When Baltimore’S state attorney Marilyn Mosby announced charges last week against six officers in the death of Freddie Gray and proclaimed to the city that “I heard your call for ‘no justice, no peace,’” it’s possible that her decisions were based, at least in part, on the understandable goal of preventing further riots. This goal is commendable, but the mean selected to achieve it — hearing the call of demonstrators — raises fundamental questions regarding the due process right of those charged with serious crimes.
No decision on charges should ever be made on the basis of satisfying the demands of demonstrators or under the threat of violent demonstrations. Crowd control is not a proper component of prosecutorial discretion and is inconsistent with due process. Prosecutorial discretion should be exercised on the basis of an objective application of the law to the facts and not on the basis of the impact it may have on the crowd.
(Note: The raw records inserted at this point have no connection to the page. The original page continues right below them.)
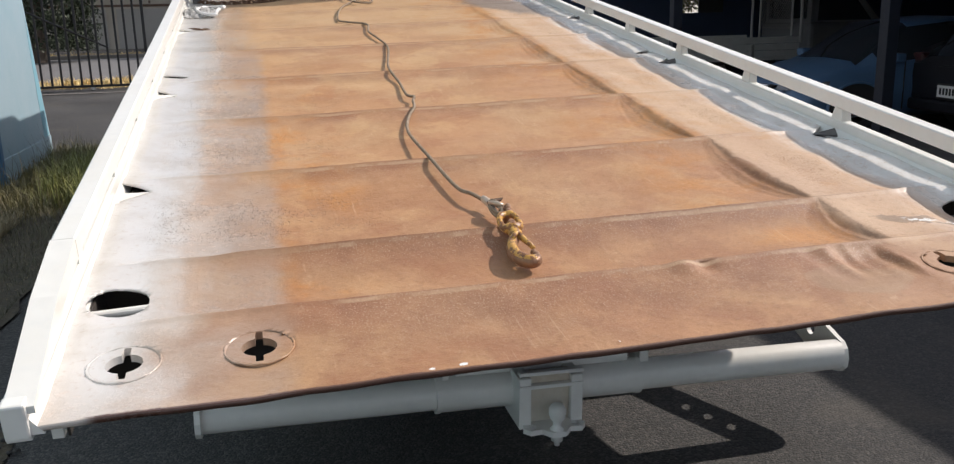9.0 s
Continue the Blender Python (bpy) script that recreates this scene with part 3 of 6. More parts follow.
def lengthened(bm, cuts=24):
    es = [e for e in bm.edges if abs(e.verts[0].co.y - e.verts[1].co.y) > 1]
    bmesh.ops.subdivide_edges(bm, edges=es, cuts=cuts, use_grid_fill=True)
    return bm


def build_underframe():
    under = part("underframe", on_bed(lengthened(box(boxed(-0.50, -0.42, 1.0, 5.8, -0.18, -0.06), 0.42, 0.50, 1.0, 5.8, -0.18, -0.06))), DARK, truck)
    part("rear_tray", on_bed(boxed(-0.95, 0.60, 0.45, 0.95, -0.20, -0.17, bevel=0.004)), DARK, under)
    for y in SEAMS[1:-1]:
        part("cross_member", on_bed(boxed(-1.18, 1.18, y - 0.03, y + 0.03, -0.11, -0.036, bevel=0.006)), DARK, under)
    for a, b in OVALS[:2]:
        part("tie_plate", on_bed(boxed(a - 0.09, a + 0.09, b + 0.012, b + 0.02, -0.10, -0.022)), DARK, under)
    for a, b in OVALS[2:]:
        part("tie_bar", on_bed(tubed([(a - 0.07, b - 0.004, -0.03), (a + 0.07, b - 0.004, -0.03)], 0.009, 10)), STEEL, under)
    for s in (-1, 1):
        # added dark strip inside the skirt, gives the deck holes their shade
        part("inner_liner", on_bed(lengthened(boxed(*sorted((s * 1.158, s * 1.163)), 0.12, 5.4, -0.10, -0.014))), DARK, under)
        part("side_skirt", on_bed(lengthened(boxed(*sorted((s * 1.165, s * 1.185)), 0.10, 5.4, -0.09, -0.012))), WHITE, under)


build_underframe()


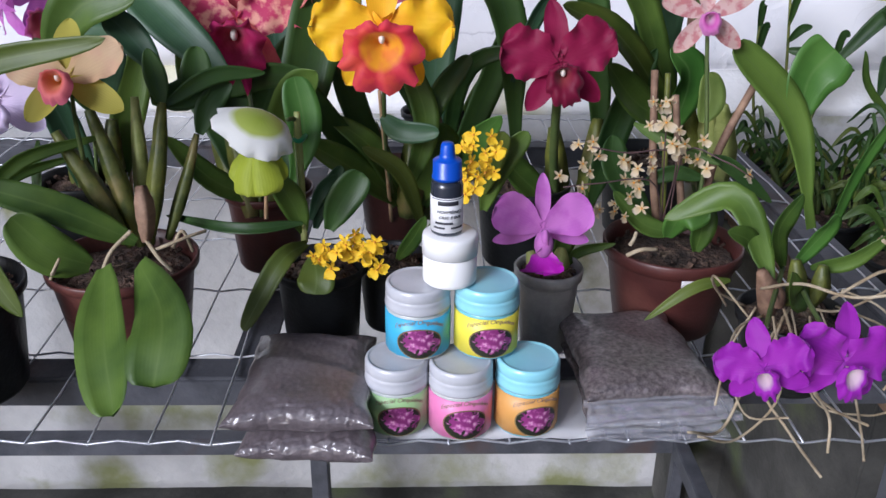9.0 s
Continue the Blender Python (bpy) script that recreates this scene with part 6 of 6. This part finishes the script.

Our nation has a sordid history of justice by mob rule, particularly in the South where the threat of violent demonstrations and lynching too often influenced the outcomes of trials. African-Americans were commonly the victims of mob injustice. But the denial of due process is no less serious when the demonstrators are largely African-American. Nor is it less serious when the demonstrators are generally right in demanding equal treatment from the police, as they are in Baltimore.
I recall observing a criminal trial in Beijing in 1980, where, before the judges rendered their decision, they opened the doors of the courtroom and welcomed in “the masses.” A group of 50 or so demonstrators demanded a conviction and long sentence, which the judges then duly imposed. “This is real democracy,” my official guide insisted. But democracy, real or otherwise, has only a limited role to play in a justice system governed by the rule of law, rather than the rule of the crowd.
No one can know for certain what motivated Mosby to charge six police officers with crimes ranging from second-degree murder to manslaughter to assault, in the unnecessary death of Freddie Gray. Perhaps she knows facts that justify these serious charges, though it is difficult to square her description of the timeline with the “depraved heart” murder charge against the driver of the van. But the appearance of crowd influence flows inexorably from her ill-chosen words, and the appearance of injustice must be avoided as studiously as the reality of injustice if our legal system is the maintain its credibility.
The short-term benefits of Mosby’s announcement are obvious and positive: violent rioting quickly turned to joyful celebration. But the long-term implications are less clear. They will surely invite motions by the defense attorneys for a change of venue and for the appointment of an independent prosecutor.
Many in the crowd were quoted as saying that they will never be satisfied unless the police officers are convicted. Jurors should not have to worry that if they decide to acquit, they would be placing businesses, homes, and even lives at risk. Jurors should have no stake in the outcome of the case beyond doing justice based on the law and the facts. There is a strong argument, therefore, for moving the trials to a city that is not threatened by riots. There is also a strong case for substituting a prosecutor who does not appear to base her discretionary decisions on the call for “no justice, no peace.”
Alan Dershowitz, Harvard Law School (emeritus), is author of “Taking the Stand: My Life in the Law.”